# Written exercise
Provide again, from the entries below, every line from the one containing "for t, *values" through the one containing "scene.view_settings.keyframe_insert(path, frame=frame(t))", exactly as written, and no other line.

# Records to use

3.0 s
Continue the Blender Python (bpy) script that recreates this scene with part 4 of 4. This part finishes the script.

==

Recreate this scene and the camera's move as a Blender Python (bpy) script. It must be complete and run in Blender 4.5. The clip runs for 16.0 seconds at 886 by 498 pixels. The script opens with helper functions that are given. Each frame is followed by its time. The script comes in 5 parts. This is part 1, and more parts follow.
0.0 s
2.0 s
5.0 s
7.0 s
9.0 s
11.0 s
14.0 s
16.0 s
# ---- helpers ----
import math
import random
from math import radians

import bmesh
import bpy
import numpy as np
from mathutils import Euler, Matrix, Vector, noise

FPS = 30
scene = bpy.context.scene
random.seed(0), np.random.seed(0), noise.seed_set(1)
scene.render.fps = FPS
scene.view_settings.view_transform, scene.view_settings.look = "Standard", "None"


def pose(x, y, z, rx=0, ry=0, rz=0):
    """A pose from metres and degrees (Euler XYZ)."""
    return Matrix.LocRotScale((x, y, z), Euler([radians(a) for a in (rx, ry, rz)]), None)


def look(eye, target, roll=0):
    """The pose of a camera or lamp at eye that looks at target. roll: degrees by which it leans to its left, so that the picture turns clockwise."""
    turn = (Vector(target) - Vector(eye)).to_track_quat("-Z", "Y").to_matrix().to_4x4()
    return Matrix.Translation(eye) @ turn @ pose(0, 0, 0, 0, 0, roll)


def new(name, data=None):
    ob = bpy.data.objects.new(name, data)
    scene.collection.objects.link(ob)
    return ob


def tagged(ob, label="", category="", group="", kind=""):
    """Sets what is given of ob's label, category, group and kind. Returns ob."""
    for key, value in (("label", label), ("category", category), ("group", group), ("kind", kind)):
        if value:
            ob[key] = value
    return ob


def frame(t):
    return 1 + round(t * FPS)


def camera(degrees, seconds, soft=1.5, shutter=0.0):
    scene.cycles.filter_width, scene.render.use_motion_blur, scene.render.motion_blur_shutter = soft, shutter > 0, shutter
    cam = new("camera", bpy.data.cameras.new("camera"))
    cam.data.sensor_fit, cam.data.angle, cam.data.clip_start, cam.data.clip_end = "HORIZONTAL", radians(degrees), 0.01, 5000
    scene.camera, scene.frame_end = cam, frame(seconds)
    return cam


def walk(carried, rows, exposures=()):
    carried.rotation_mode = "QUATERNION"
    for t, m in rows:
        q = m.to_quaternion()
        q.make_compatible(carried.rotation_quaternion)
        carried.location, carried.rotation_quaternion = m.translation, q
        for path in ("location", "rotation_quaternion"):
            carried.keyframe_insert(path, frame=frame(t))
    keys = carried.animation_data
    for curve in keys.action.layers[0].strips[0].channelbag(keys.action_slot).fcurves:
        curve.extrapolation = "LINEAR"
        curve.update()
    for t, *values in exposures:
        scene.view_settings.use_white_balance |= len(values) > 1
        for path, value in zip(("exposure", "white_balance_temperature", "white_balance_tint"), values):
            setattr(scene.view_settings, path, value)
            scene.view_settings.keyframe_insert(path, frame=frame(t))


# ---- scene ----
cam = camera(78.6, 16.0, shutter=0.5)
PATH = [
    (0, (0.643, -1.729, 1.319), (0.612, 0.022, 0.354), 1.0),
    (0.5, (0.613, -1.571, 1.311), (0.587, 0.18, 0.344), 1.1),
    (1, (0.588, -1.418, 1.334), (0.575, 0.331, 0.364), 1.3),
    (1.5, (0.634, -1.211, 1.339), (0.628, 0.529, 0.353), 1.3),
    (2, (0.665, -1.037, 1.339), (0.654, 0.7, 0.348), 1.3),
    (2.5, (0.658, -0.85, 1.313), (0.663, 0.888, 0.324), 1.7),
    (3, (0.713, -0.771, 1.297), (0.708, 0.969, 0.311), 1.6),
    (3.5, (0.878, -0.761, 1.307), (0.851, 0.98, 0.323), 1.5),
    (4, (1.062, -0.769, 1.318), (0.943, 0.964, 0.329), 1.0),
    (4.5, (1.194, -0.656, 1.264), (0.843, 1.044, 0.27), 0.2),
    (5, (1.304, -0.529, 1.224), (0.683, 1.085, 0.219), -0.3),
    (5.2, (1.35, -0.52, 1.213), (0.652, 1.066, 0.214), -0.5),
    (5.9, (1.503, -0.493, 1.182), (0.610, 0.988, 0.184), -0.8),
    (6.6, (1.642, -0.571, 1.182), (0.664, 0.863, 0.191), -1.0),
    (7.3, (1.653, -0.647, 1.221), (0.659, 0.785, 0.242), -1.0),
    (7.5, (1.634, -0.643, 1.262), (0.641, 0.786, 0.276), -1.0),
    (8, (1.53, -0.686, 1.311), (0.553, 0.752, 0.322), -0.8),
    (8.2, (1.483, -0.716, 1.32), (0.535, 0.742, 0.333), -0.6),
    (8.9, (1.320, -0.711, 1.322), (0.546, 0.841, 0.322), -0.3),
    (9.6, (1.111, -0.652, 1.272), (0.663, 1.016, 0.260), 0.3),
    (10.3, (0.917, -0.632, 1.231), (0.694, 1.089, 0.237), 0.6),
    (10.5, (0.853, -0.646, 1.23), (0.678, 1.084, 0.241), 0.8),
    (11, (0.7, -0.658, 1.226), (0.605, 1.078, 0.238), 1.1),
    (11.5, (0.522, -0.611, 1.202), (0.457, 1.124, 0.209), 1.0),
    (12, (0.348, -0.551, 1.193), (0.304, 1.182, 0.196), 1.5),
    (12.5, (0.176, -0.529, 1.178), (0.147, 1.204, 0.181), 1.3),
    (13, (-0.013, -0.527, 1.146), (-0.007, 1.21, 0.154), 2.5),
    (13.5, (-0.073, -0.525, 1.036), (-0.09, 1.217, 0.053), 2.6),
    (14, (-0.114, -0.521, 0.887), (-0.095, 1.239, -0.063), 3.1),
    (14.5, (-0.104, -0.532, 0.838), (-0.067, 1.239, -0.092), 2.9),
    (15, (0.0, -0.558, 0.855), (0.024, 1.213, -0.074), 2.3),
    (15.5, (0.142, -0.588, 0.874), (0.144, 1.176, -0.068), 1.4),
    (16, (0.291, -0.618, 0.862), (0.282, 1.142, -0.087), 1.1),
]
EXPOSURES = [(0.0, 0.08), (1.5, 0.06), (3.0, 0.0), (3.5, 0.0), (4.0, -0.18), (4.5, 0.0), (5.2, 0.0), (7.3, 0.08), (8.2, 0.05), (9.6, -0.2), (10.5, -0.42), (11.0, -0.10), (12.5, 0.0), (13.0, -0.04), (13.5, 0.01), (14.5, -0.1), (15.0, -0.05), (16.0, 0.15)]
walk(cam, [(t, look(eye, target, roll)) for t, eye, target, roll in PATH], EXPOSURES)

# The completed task
    for t, *values in exposures:
        scene.view_settings.use_white_balance |= len(values) > 1
        for path, value in zip(("exposure", "white_balance_temperature", "white_balance_tint"), values):
            setattr(scene.view_settings, path, value)
            scene.view_settings.keyframe_insert(path, frame=frame(t))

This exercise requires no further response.